焼津では、静岡名物の黒はんぺんと桜えびを食べながら、朝のコーヒーを飲んで、静岡市街へ戻ることに。そのまま今度は市街をぐるっと回って、駿府城後の県庁や市役所の集まる新市街に車を停めて、今度は歩いて散策。まずはメインのデパートの人の入りなどをチェック。そしてショップの様子などを見て歩く事に。しかし、2人とも全く買い物には興味がない。街の雰囲気を見るだけである。

「うーむ、やっぱり静岡って、銀行と役所なのかね」。

市街の一等地で圧倒的な存在感を見せるのは、県庁、市役所、区役所のお役所と静岡銀行であった。

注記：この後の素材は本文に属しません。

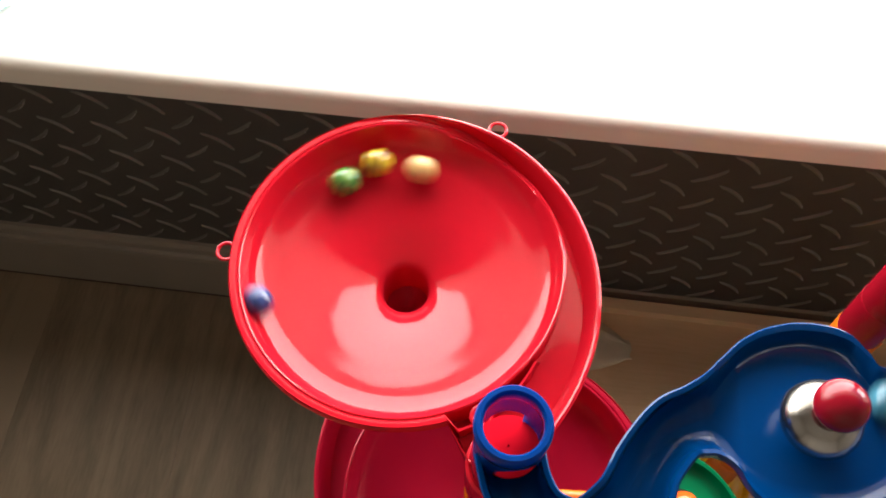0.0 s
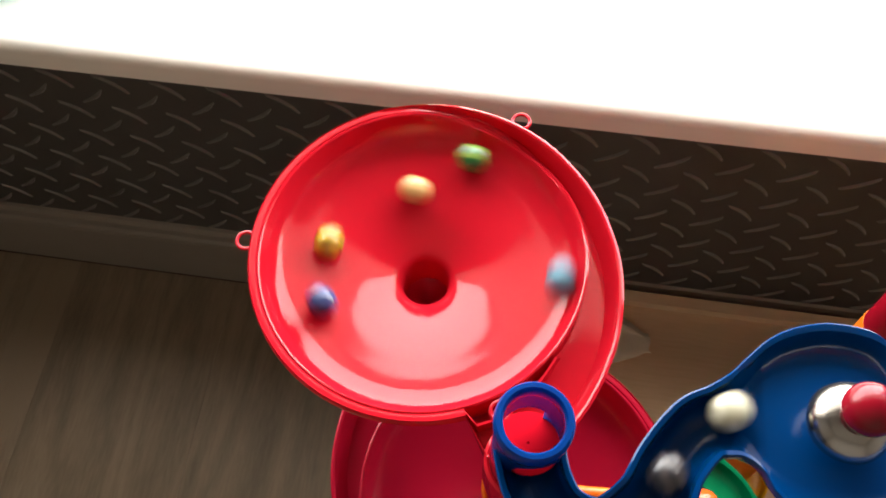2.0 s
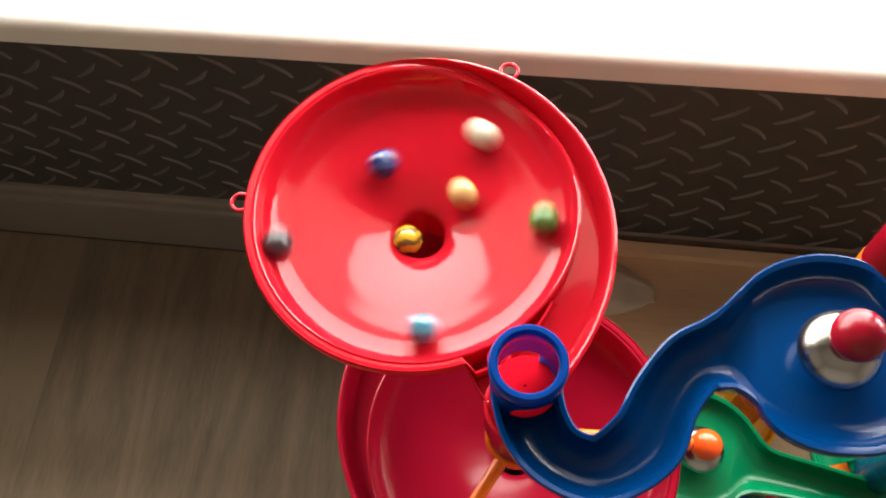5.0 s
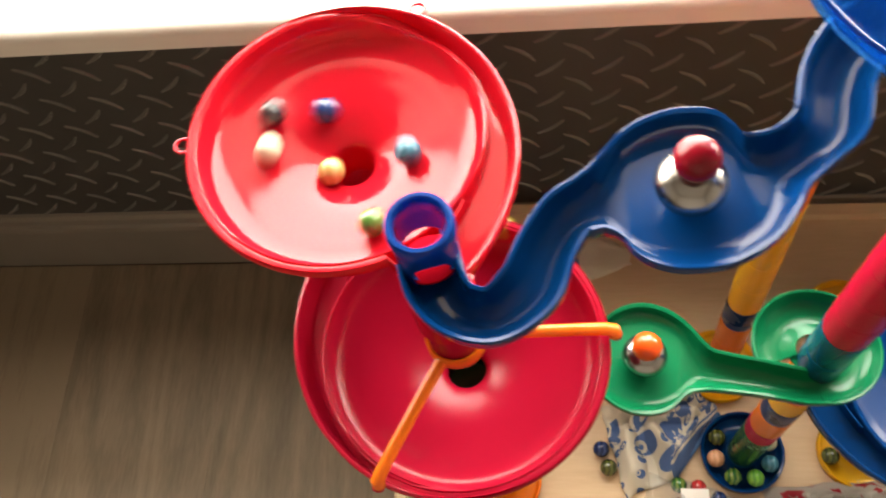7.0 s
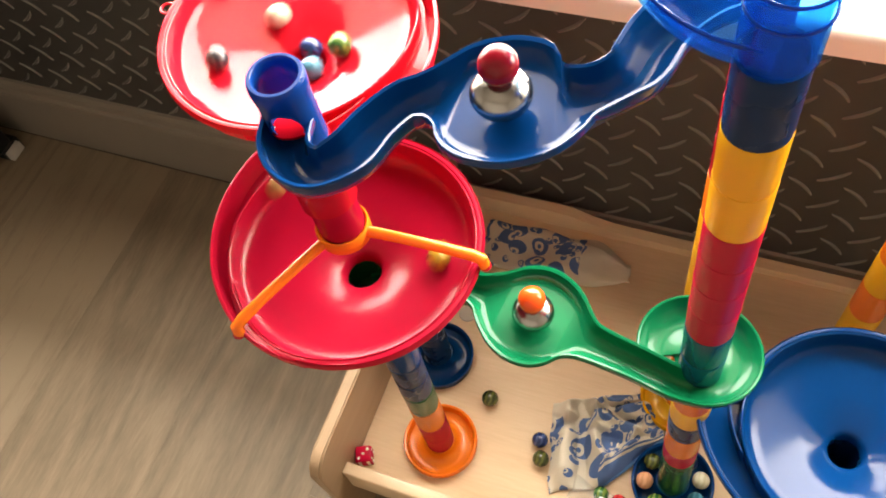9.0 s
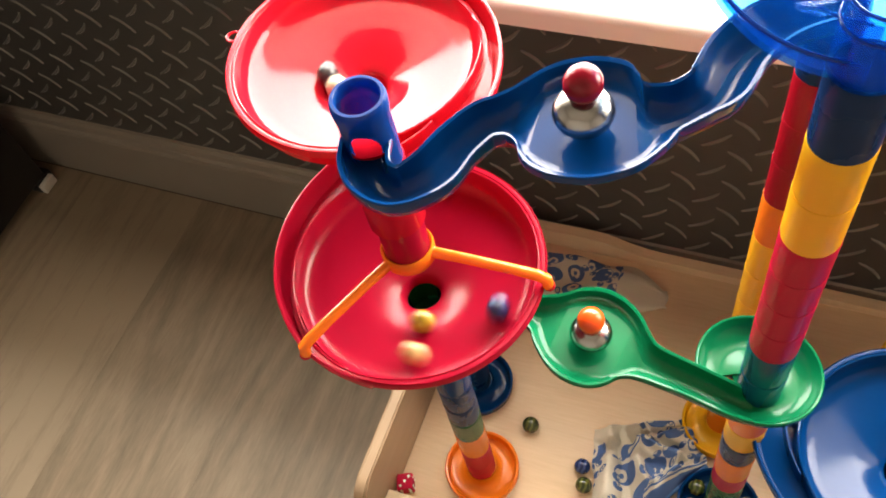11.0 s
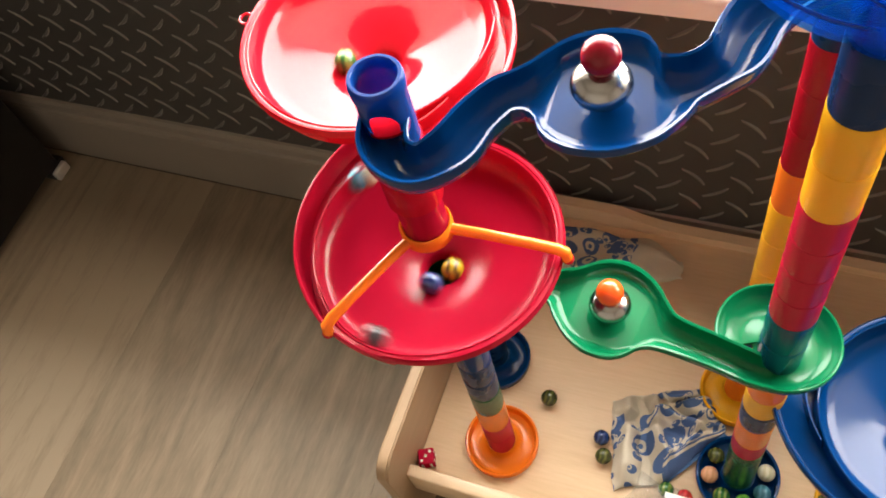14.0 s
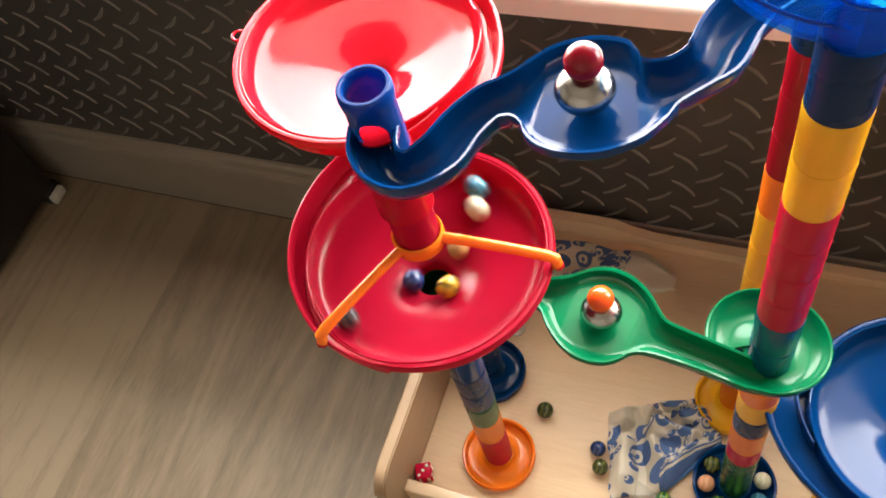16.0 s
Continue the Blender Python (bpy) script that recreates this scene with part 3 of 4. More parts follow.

旅のメインのコンサートを前に、もうすっかり静岡をエンジョイし切ってしまった感があったが、間違いなくここからが旅のメインイベントであった。このバイオリニストはとても素晴らしく聡明なプロの演奏家で、これまでに東京で2度リサイタルの機会があった他、以前は欧州やモスクワでもご一緒する機会があり、プロの音楽家の感性をよく教えて頂いていた。とくに印象に残っているのが、「音色に演奏家の性格が現れる」ということだろうか。とにかくこの日もとても素晴らしい演奏で静岡の旅を締めくくる事ができた。